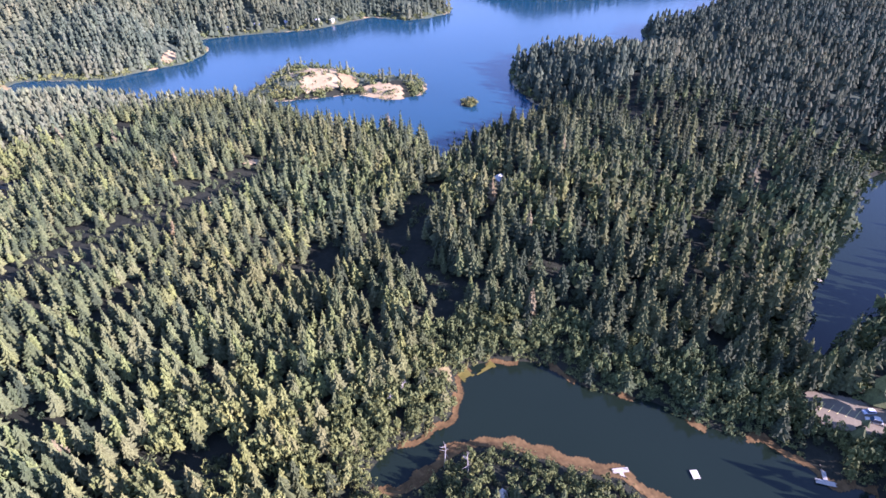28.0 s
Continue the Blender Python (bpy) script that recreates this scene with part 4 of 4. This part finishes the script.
t_dock("dock_a", "dock_a2", 5.6, "bleached wooden T-shaped dock on dark water")
t_dock("dock_b", "dock_b2", 6.4, "bleached wooden T-shaped dock at the swimming area")
raft = new("swim_raft")
raft.matrix_basis = pose(*SPOT["raft"], 0.0, 0, 0, 60) @ Matrix.Diagonal((0.75, 0.75, 1, 1))
tagged(raft, "white square swimming raft afloat on dark water", "raft")
for k in range(7):
    part("plank", box(bmesh.new(), -1.6, 1.6, -2.1 + k * 0.6, -2.1 + k * 0.6 + 0.56, 0.4, 0.5), M_WHITE, raft)
for sx in (-1.2, 1.2):
    part("float", tube(bmesh.new(), 0.3, 4.2, (sx, 0, 0.12), "y", 10), M_STEEL, raft)
vehicle("white_van", "van", 35, M_WHITE, "white van parked on the lakeside asphalt", 5.4, 2.1, 2.2)
vehicle("parked_car", "car_b", 60, M_CARGREY, "silver car parked in the shade of the trees")
for k in range(5):
    x, y = 36 - k * 2.3, -192 - k * 1.7
    z = height_at(x, y) + 0.55
    bm = box(bmesh.new(), -2.6, 2.6, -0.06, 0.06, 0, 0.02)
    line = part("parking_marking", bm, M_LINE, None)
    line.matrix_basis = pose(x, y, z, 0, 0, 95)
    tagged(line, "worn yellow parking line on asphalt", "marking", kind="structure")


SHALLOW = SPOT["head"]
M_SHALLOW = two_scale("weedy_shallows", (0.05, 0.045, 0.012), (0.1, 0.085, 0.02), (0.15, 0.12, 0.035), 0.15, 0.9, 0.05, 0.3)


def shore_band(name, key, lo, hi, cell, material, label, gate, box_xy, near_side=None, rise=0.08):
    """Mud or shallows along part of a shore, just over the water."""
    x0, x1, y0, y1 = box_xy
    gx, gy = np.meshgrid(np.arange(x0, x1, cell), np.arange(y0, y1, cell), indexing="ij")
    cx, cy = gx[:-1, :-1] + cell / 2, gy[:-1, :-1] + cell / 2
    s = water_distance(key, cx, cy, 40) + 1.2 * np.sin(cx / 3.1) * np.cos(cy / 2.3)
    keep = (s > lo) & (s < hi) & (np.sin(cx / 17 + 1.3) + np.cos(cy / 13) + 0.8 * np.sin((cx + cy) / 5.3) > gate)
    if near_side is not None:
        keep &= near_bank(cx, cy) == near_side
    m = gx.shape[1]
    i, j = np.where(keep)
    quads = np.stack([i * m + j, (i + 1) * m + j, (i + 1) * m + j + 1, i * m + j + 1], -1)
    used, inv = np.unique(quads, return_inverse=True)
    x, y = gx.ravel()[used], gy.ravel()[used]
    z = np.maximum(ground_z(x, y) + 0.2, LEVEL[key] + lift(np.hypot(x, y)) + rise)
    return tagged(mesh_object(name, np.stack([x, y, z], -1), inv.reshape(-1, 4), material, True), label, "shore", kind="structure")


shore_band("shore_mud", "cove", -2.4, 0.4, 0.6, M_MUD, "orange-brown mud along the cove", 0.1, (-5, 150, -195, -25), False)
shore_band("shore_bank", "cove", -2.4, 2.6, 0.7, M_MUD, "broad orange-brown mud bank with dead reeds", -9, (-5, 150, -195, -25), True)
shore_band("shore_shallows", "cove", -4.5, 0.5, 0.7, M_SHALLOW, "greenish shallows at the head of the cove", 0.2, (SHALLOW[0] - 7, SHALLOW[0] + 7, SHALLOW[1] - 9, SHALLOW[1] + 7), None, 0.16)
shore_band("shore_lake", "lake", -1.6, 1.0, 1.6, M_DRY, "brown sandy rim of the lake", 0.5, (300, 700, -500, 60))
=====
§ **Job**: List every line above that holds the word "part".

§ **Written solution**:
Continue the Blender Python (bpy) script that recreates this scene with part 4 of 4. This part finishes the script.
    part("plank", box(bmesh.new(), -1.6, 1.6, -2.1 + k * 0.6, -2.1 + k * 0.6 + 0.56, 0.4, 0.5), M_WHITE, raft)
    part("float", tube(bmesh.new(), 0.3, 4.2, (sx, 0, 0.12), "y", 10), M_STEEL, raft)
    line = part("parking_marking", bm, M_LINE, None)
    """Mud or shallows along part of a shore, just over the water."""